With Mother’s Day two days away, I am thinking of artworks that feature mothers. When I was a kid, everyone had heard of Whistler’s Mother, even though the painting is actually named Arrangement in Grey and Black No. 1. I don’t recall what I imagined the iconic painting would look like, but I when I first saw it, I was disappointed. Nothing going on in the scene, a woman dressed in black sitting in a gray room, looking straight ahead but not at me. Fortunately, not all artworks featuring mothers are so blah. So here are 4 Memorable Artworks about Mothers.
#4 Berthe Morisot’s The Cradle
Berthe Morisot was one of few recognized women artists. She was wealthy and supported fellow artists, opening her home as a meeting place. She was an established artist who showed in the official art exhibitions for years. She took a risk by placing The Cradle in the radical first Impressionist Exhibition in 1874, but it didn’t sell. Her family was finally able to sell it fifty-six years later in 1930.
In this painting, she presents her sister with her baby, Blanche. It shows a quiet moment in which the mother lovingly stares at her child, watching the baby sleep in its cradle protected by a net. She takes in the child’s innocence, peacefulness, and vulnerability. The net shows off Berthe’s skill in painting the gauzy fabric, but it also separates the baby from its mother, at least from our vantage point, and puts the mother in sharper focus. The firm structure of the painting reduces sentimentality. The mother is in deep thought, perhaps contemplating the ways in which her life will never be the same. For all the joys a baby brings, a sense of uncertainty, responsibility, and for some parents, obligation, is another side of the coin. Artworks like this open possibilities for multiple interpretations based on the artist’s handling and each viewer’s own experiences.
#3 Raphael’s Alba Madonna
Since so much art across the ages has religious themes, I imagine the mother who appears most often in artworks is Mary, the mother of Jesus. There are so many paintings of the annunciation, the moment when an angel announces to Mary that she will be Jesus’s mother. Another popular scene shows Mary’s visit to Elizabeth, the future mother of John the Baptist. Many others show Mary holding the infant Jesus.

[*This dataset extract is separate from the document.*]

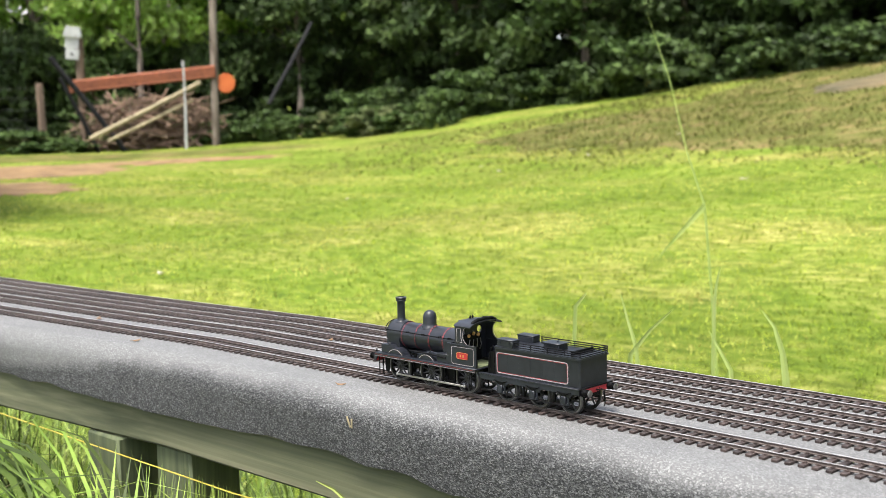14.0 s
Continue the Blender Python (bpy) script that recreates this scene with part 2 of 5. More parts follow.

This painting by Raphael in 1510 shows mother and child rendered in harmonious color and skillful drawing, evident even in the drapes of Mary’s clothing as she humbly sits on the ground. The faces are beautiful and delicate. The figures are placed in a natural setting that recedes so they are front and center, taking up most of the circular space (tondo). The inclusion of John (the future Baptist), Mary’s arm outstretched to him, and the three figures’ eyes fixed on the cross held by John at the moment when Jesus grasps it shows the bonds between them, and presages the roles each would play in the years to come.
#2 Michelangelo’s Pietà
The next artwork was made by Michelangelo Buonarrotti, so well-known that we refer to him by only his first name. His skill with marble is unmatched. It is amazing that he created this sculpture in 1499 when he was only 25 years old. In fact, Pietà (Pity) made him famous. 13 years later he painted the Sistine Chapel. Usually statues present noble, stoic, and symbolic views of their subjects. Think of a bust of George Washington, the Statue of Liberty, or Christ the Redeemer looking over Rio de Janeiro. So it is remarkable when an artist sculpts figures that portray not grand gestures but a quiet moment.
Mary cradles the lifeless body of her son Jesus after he was taken down from the cross. It could be a dramatic and gory scene. But instead, Jesus looks peaceful and his wounds are shown with subtlety. Even though Mary feels the devastation of a mother who has lost her child, we see tenderness, grace, and acceptance. This marble sculpture, unlike most statues, does not just show us someone; it makes us feel something, especially under dramatic lighting. The deep and delicate folds of her clothing make it hard to believe they are carved in stone.
It was shocking when a deranged man attacked the sculpture with a hammer in 1976, knocking off Mary’s arm and nose before he was tackled. People ran off with broken pieces, but returned most of them. Her nose was never returned.
#1 Mary Cassatt’s Mother and Child
Mary Cassatt, born into a wealthy family, attended the Pennsylvania Academy of Fine Arts. She moved to Paris when she was 24, continuing as a pioneer in the male-dominated art world. Like Berthe Morisot, her works were selected for official exhibitions; also like Berthe, she joined the Impressionists, making her the only prominent American in the group. Mary painted notable scenes like Lydia in a Loge at the opera, but most of her numerous paintings depict a mother and child.
Mary uses color and decorative patterns to capture tender, peaceful domestic moments, allowing us to feel the bond between mother and child. In The Child’s Bath from 1893, the mother holds her child at the waist, her cheek gently touching the child’s shoulder, as she protects and cares for her child. Mary’s handling of the subject tells me that if she painted The Cradle, there would be no question about what the mother is thinking and feeling.